In the hours after I covered the deadly Unite the Right rally in Charlottesville, Virginia, in 2017, I spoke to several alt-right leaders about Donald Trump’s infamously vague condemnation of the day’s “egregious display of hatred,” which he offered rather than call out the racist instigators, who ranged from members of the Proud Boys to people tied to the Atomwaffen Division to the KKK. Nicholas Fuentes, a young white nationalist personality whose online celebrity has only grown since, told me that he understood Trump’s comments to be a subtle endorsement of its extremist principles. “President Trump’s comments perfectly aligned with our side…they were intentionally ambiguous to go along with Washington’s speech codes, yet still managed to condemn the violent left,” said Fuentes, while James Allsup, another notable white nationalist, voiced his agreement but asked that the president “be more specific” in condemning “the violent left.” (Both Fuentes and Allsup have rejected the white nationalist label.)

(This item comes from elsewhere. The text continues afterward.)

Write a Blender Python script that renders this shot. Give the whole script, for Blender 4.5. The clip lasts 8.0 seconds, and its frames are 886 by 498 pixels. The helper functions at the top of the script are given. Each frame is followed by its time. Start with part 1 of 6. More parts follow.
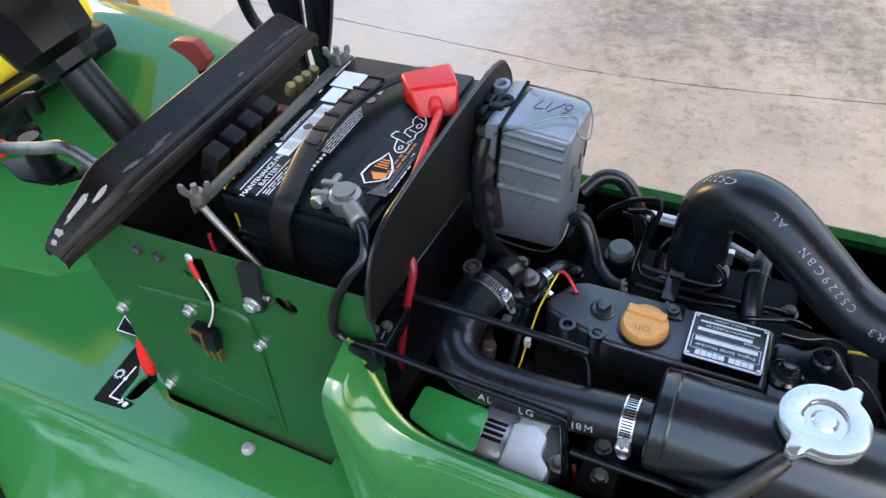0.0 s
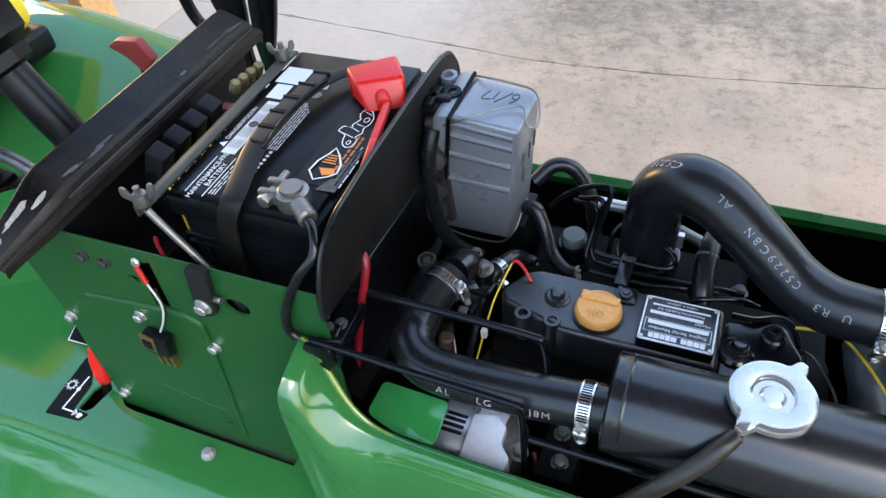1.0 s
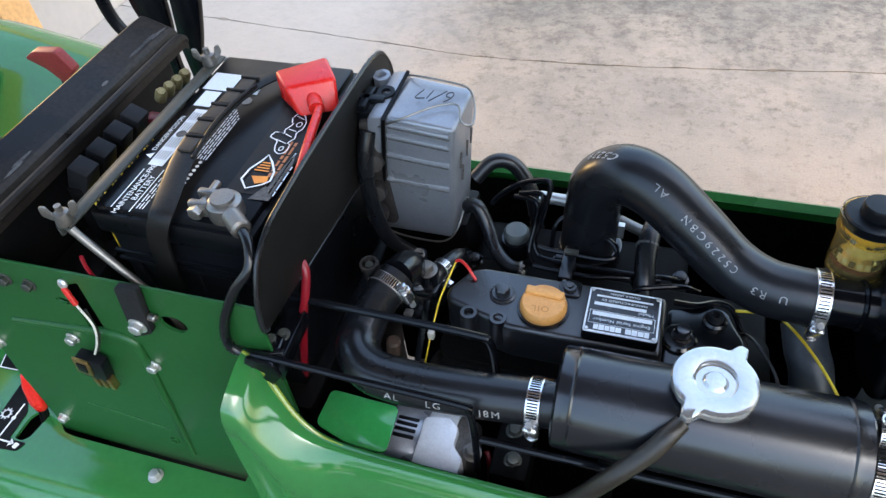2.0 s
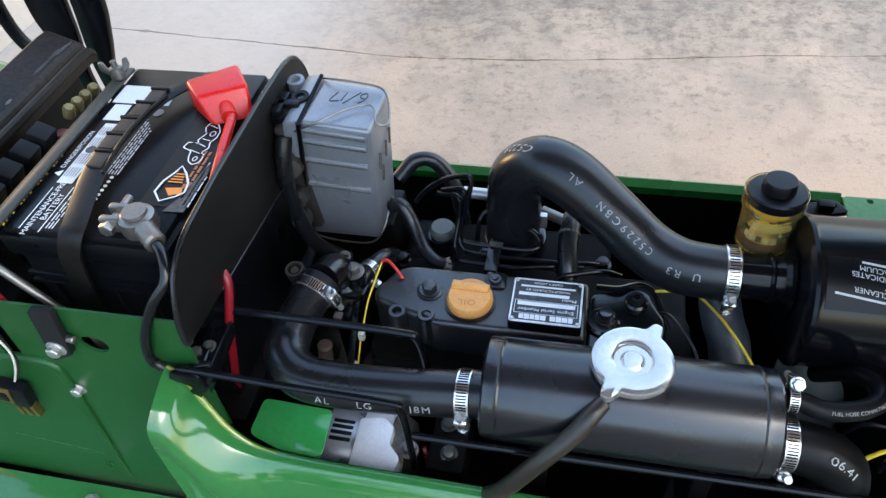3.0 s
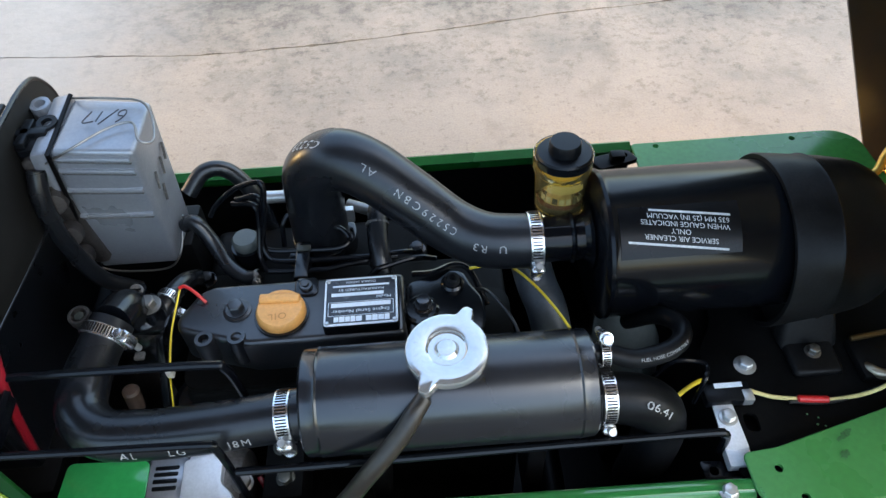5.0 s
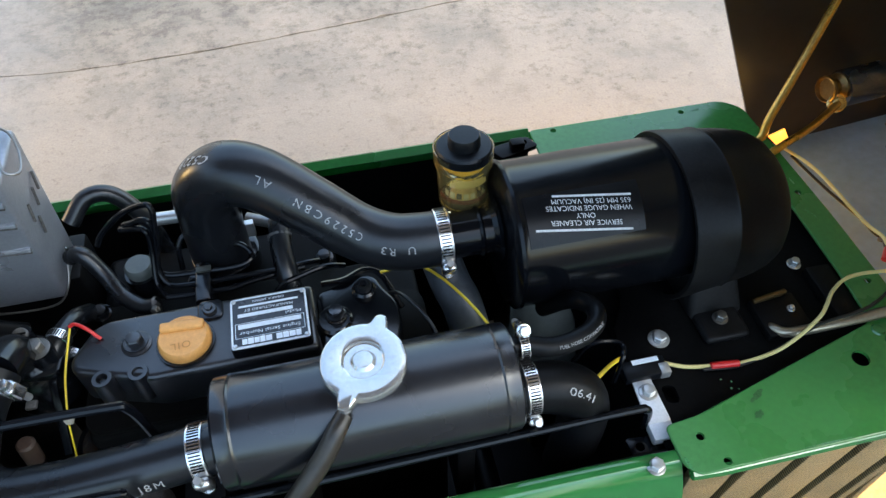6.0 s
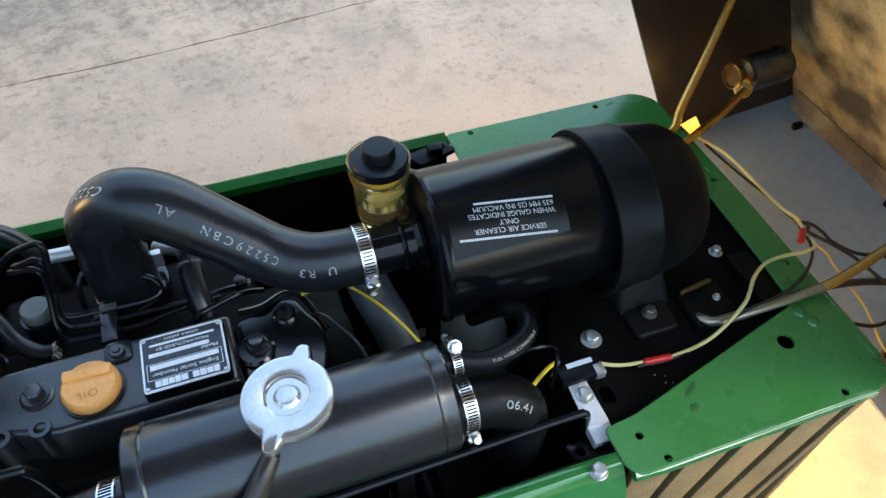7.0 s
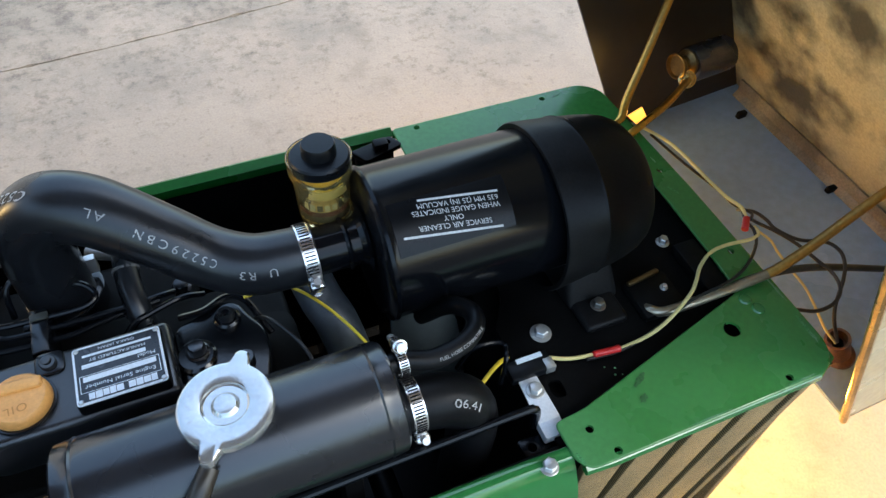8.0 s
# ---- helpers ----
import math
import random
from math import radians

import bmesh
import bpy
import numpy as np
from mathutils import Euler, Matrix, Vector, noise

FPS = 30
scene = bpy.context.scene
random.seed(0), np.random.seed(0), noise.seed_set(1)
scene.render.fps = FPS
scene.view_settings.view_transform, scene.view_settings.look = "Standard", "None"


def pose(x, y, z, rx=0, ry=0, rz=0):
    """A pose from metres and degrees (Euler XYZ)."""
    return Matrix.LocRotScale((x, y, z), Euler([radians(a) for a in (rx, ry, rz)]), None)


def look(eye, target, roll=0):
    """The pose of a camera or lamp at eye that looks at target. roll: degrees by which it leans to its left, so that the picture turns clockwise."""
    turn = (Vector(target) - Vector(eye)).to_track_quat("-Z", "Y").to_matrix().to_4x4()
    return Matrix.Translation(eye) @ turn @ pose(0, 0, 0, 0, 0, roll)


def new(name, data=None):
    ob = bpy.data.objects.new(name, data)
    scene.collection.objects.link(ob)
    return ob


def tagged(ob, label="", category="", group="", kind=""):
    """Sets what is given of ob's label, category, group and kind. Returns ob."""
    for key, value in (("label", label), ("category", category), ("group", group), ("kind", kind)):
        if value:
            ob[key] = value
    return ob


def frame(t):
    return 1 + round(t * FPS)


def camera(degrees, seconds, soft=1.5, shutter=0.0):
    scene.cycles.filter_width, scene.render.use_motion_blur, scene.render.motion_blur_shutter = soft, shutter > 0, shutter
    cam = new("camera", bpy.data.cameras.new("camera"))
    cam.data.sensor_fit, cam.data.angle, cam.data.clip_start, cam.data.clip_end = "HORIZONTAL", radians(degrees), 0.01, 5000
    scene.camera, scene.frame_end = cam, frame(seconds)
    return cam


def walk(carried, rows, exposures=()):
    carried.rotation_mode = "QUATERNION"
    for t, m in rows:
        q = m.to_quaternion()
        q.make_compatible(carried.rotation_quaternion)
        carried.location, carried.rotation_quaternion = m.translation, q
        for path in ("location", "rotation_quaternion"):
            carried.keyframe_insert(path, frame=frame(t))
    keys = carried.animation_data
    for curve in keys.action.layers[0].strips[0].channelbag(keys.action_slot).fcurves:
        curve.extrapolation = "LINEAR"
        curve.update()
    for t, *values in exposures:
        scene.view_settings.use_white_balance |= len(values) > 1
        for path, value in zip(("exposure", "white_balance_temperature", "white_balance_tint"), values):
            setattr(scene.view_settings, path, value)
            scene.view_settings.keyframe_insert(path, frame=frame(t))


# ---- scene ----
cam = camera(63.4, 8.0, 1.42)
PATH = [
    (0, (-0.315, -0.455, 1.15), (-1.042, 0.768, -0.255), -7.7),
    (0.5, (-0.313, -0.456, 1.146), (-0.999, 0.781, -0.268), -7.5),
    (1, (-0.306, -0.45, 1.146), (-0.939, 0.803, -0.279), -7.2),
    (1.5, (-0.305, -0.439, 1.142), (-0.876, 0.832, -0.293), -6.8),
    (3, (-0.276, -0.438, 1.142), (-0.646, 0.889, -0.307), -5.9),
    (3.5, (-0.261, -0.431, 1.14), (-0.554, 0.908, -0.316), -5.7),
    (4, (-0.251, -0.422, 1.138), (-0.444, 0.918, -0.334), -5.0),
    (4.5, (-0.242, -0.412, 1.133), (-0.327, 0.917, -0.359), -4.1),
    (6, (-0.228, -0.389, 1.122), (0.037, 0.877, -0.403), -1.0),
    (6.5, (-0.225, -0.378, 1.117), (0.141, 0.864, -0.408), 0.1),
    (7, (-0.216, -0.366, 1.113), (0.237, 0.842, -0.416), 1.3),
    (7.5, (-0.205, -0.362, 1.108), (0.311, 0.812, -0.426), 2.7),
    (8, (-0.201, -0.362, 1.107), (0.35, 0.793, -0.43), 3.6),
]
walk(cam, [(t, look(eye, target, roll)) for t, eye, target, roll in PATH], exposures=[(0, 2.29, 6470, 8), (2, 2.29, 6450, 7), (5.5, 2.29, 6400, 3), (7, 2.22, 6340, 2), (8, 2.17, 6290, 2)])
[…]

A little over three years later, Trump did exactly that while addressing the nation during 2020’s first presidential debate. Not only did he seemingly act as a commanding officer responsible for giving direct orders to a violent right-wing street gang, he also blamed “the left wing” for “almost everything,” dodging moderator Chris Wallace’s request that he condemn “white supremacist and militia groups.” The president asked Wallace to name a specific group, so Biden suggested the Proud Boys. “Proud Boys? Stand back and stand by,” Trump said. After apparently putting the Proud Boys on standby, the president demanded that somebody “do something about antifa and the left, because this is not a right-wing problem, this is a left-wing problem.”

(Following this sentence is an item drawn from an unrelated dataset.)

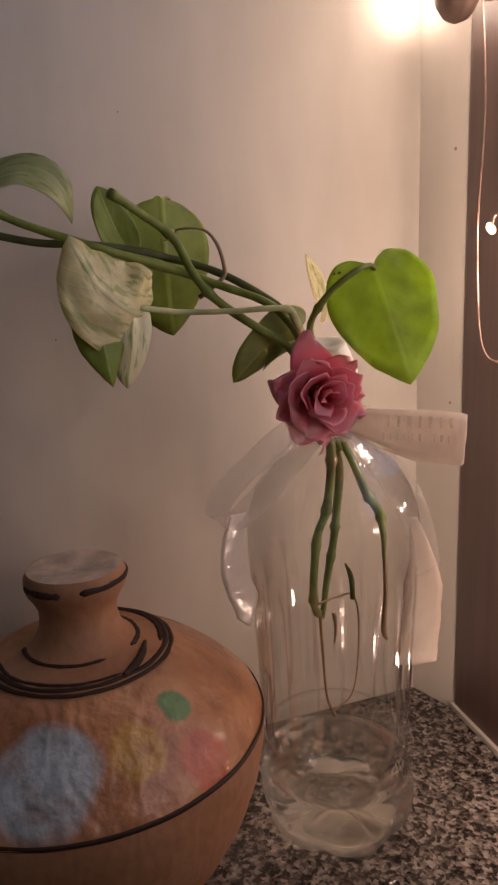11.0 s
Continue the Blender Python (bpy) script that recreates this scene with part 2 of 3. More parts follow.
def leaf_skin(name, col, other, share=0.0, rough=0.38, edge=None, thin=0.48, ribs=0.45):
    """Leaf with midrib and side veins from its own length and width; share: how much of it is variegated."""
    m, t, b = nodes_of(name)
    uv = t.nodes.new("ShaderNodeUVMap")
    sep = t.nodes.new("ShaderNodeSeparateXYZ")
    t.links.new(uv.outputs[0], sep.inputs[0])
    along, across = sep.outputs[0], maths(t, "ABSOLUTE", sep.outputs[1])
    rib = ramp(t, across, [(0.012, (1, 1, 1)), (0.035, (0, 0, 0))])
    slant = maths(t, "SUBTRACT", along, maths(t, "MULTIPLY", across, 0.9))
    veins = ramp(t, maths(t, "ABSOLUTE", maths(t, "SUBTRACT", maths(t, "FRACT", maths(t, "MULTIPLY", slant, 7.0)), 0.5)), [(0.02, (1, 1, 1)), (0.10, (0, 0, 0))])
    cloud = noise_of(t, 90, 5)
    base = ramp(t, cloud, [(0.3, tuple(c * 0.78 for c in col)), (0.7, tuple(c * 1.15 for c in col))])
    if share:
        streak = noise_of(t, 7, 5, coords="UV", stretch=(0.45, 1.5, 1))
        base = blend(t, ramp(t, streak, [(0.32 + share * 0.36, (1, 1, 1)), (0.42 + share * 0.36, (0, 0, 0))]), base, other)
    light = tuple(min(1, c * 1.5 + 0.03) for c in col)
    base = blend(t, maths(t, "MULTIPLY", rib, ribs), base, light)
    base = blend(t, maths(t, "MULTIPLY", veins, 0.05), base, light)
    if edge:
        rim = t.nodes.new("ShaderNodeAttribute")
        rim.attribute_name = "rim"
        d = maths(t, "ADD", rim.outputs["Fac"], maths(t, "MULTIPLY", noise_of(t, 110, 3), 0.5))
        base = blend(t, ramp(t, maths(t, "SUBTRACT", d, 0.5), [(0.69, (0, 0, 0)), (0.75, (1, 1, 1))]), base, edge)
    t.links.new(base, b.inputs["Base Color"])
    b.inputs["Roughness"].default_value = rough
    b.inputs["Subsurface Weight"].default_value = 0.0
    h = maths(t, "SUBTRACT", maths(t, "MULTIPLY", cloud, 0.5), maths(t, "ADD", rib, maths(t, "MULTIPLY", veins, 0.12)))
    bump(t, b, h, 0.35, 0.0008)
    # light shows through the blade
    out = t.nodes["Material Output"]
    tl = t.nodes.new("ShaderNodeBsdfTranslucent")
    t.links.new(blend(t, 1.0, base, (1.0, 0.95, 0.55), "MULTIPLY"), tl.inputs["Color"])
    mx = add(t, "ShaderNodeMixShader", Fac=thin)
    t.links.new(b.outputs[0], mx.inputs[1])
    t.links.new(tl.outputs[0], mx.inputs[2])
    t.links.new(mx.outputs[0], out.inputs[0])
    return m


def petal_skin():
    m, t, b = nodes_of("rose_petal")
    uv = t.nodes.new("ShaderNodeUVMap")
    sep = t.nodes.new("ShaderNodeSeparateXYZ")
    t.links.new(uv.outputs[0], sep.inputs[0])
    g = ramp(t, maths(t, "ADD", sep.outputs[0], maths(t, "MULTIPLY", noise_of(t, 160, 4), 0.25)), [(0.20, (0.80, 0.085, 0.18)), (0.60, (0.94, 0.26, 0.37)), (1.05, (0.98, 0.50, 0.58))])
    fibre = ramp(t, noise_of(t, 260, 3, coords="UV", stretch=(0.05, 1, 1)), [(0.35, (0.88, 0.86, 0.88)), (0.6, (1, 1, 1))])
    col = blend(t, 1.0, g, fibre, "MULTIPLY")
    t.links.new(col, b.inputs["Base Color"])
    b.inputs["Roughness"].default_value = 0.5
    b.inputs["Sheen Weight"].default_value = 0.15
    bump(t, b, noise_of(t, 120, 4), 0.25, 0.0006)
    out = t.nodes["Material Output"]
    tl = t.nodes.new("ShaderNodeBsdfTranslucent")
    t.links.new(col, tl.inputs["Color"])
    mx = add(t, "ShaderNodeMixShader", Fac=0.45)
    t.links.new(b.outputs[0], mx.inputs[1])
    t.links.new(tl.outputs[0], mx.inputs[2])
    t.links.new(mx.outputs[0], out.inputs[0])
    return m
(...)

Just as white nationalists basked in Trump’s ostensible blessing post–Charlottesville, the Proud Boys are responding enthusiastically to a name-drop from the most powerful man on earth. The group shared a photo online of the Proud Boys logo with “stand back” and “stand by” written around it. The Proud Boys page also shared a video of one of its members howling at the TV in celebration after watching the debate segment, per NBC News. One Proud Boys organizer posted that he was “so happy” after “Trump basically said to go fuck them up.” According to BuzzFeed News, some Proud Boys Telegram channels gained hundreds of new followers.

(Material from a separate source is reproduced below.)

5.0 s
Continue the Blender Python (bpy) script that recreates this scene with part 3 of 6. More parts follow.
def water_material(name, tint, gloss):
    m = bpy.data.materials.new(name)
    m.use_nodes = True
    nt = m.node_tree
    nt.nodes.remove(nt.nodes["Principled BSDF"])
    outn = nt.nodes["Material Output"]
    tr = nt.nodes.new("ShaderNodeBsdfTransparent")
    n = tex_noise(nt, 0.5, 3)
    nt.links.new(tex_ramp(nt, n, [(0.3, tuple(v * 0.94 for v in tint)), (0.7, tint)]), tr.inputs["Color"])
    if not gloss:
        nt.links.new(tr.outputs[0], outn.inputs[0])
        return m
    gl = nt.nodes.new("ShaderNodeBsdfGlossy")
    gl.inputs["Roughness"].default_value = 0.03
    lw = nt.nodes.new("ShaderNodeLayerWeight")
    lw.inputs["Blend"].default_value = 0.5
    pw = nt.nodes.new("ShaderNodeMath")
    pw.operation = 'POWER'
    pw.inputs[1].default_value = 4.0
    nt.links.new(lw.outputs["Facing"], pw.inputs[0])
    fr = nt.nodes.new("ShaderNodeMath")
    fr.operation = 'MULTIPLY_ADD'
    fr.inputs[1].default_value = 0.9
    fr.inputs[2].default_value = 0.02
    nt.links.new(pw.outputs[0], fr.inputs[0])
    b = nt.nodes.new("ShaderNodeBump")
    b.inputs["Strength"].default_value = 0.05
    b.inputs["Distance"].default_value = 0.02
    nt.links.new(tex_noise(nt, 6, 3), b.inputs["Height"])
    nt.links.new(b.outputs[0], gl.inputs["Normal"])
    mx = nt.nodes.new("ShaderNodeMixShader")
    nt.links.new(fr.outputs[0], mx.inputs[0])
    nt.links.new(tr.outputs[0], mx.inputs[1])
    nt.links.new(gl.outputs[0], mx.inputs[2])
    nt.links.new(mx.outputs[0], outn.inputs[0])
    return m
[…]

https://twitter.com/hungrybowtie/status/1311363678319460352

By Wednesday afternoon, the president was attempting to backpedal. “I don’t know who the Proud Boys are,” he told reporters. “They have to stand down and let law enforcement do their work.” He did not condemn the group, which founder Gavin McInnes has described as his “gang,” explaining its mission statement by saying: “We will kill you: that’s the Proud Boys in a nutshell.” While McInnes has made plenty of vehemently racist comments over the years, including repeatedly saying the N-word and shouting “Sieg heil!” while throwing up a Nazi salute on air, he appears to be focused on convincing Trump supporters to engage in politically motivated violence. “Fighting solves everything. We need more violence from the Trump people,” he once said. “Trump supporters: choke a motherfucker, choke a bitch, choke a tranny, get your fingers around the windpipe.”

In a redux of the all-too-familiar spin game following Trump’s Charlottesville scandal, his Republican allies are doubling down on cleanup duty. Some are claiming the president did not seriously mean what he literally said, including first son Donald Trump Jr., who appeared on CBS News shortly after the contest to assert that his father was simply telling the group “to stand down,” but is “more than happy to condemn” it, despite not doing so when explicitly asked to. “I think he misspoke in response to Chris Wallace’s comment,” Senator Tim Scott, a South Carolina Republican, told reporters on Wednesday morning. “I think he misspoke. I think he should correct it. If he doesn’t correct it, I guess he didn’t misspeak.” Chris Christie, a former Trump adviser and governor of New Jersey, told ABC’s George Stephanopoulos that he “heard it differently,” adding, “I didn’t read it that way, George, but listen, if you want to read it that way that’s your prerogative.”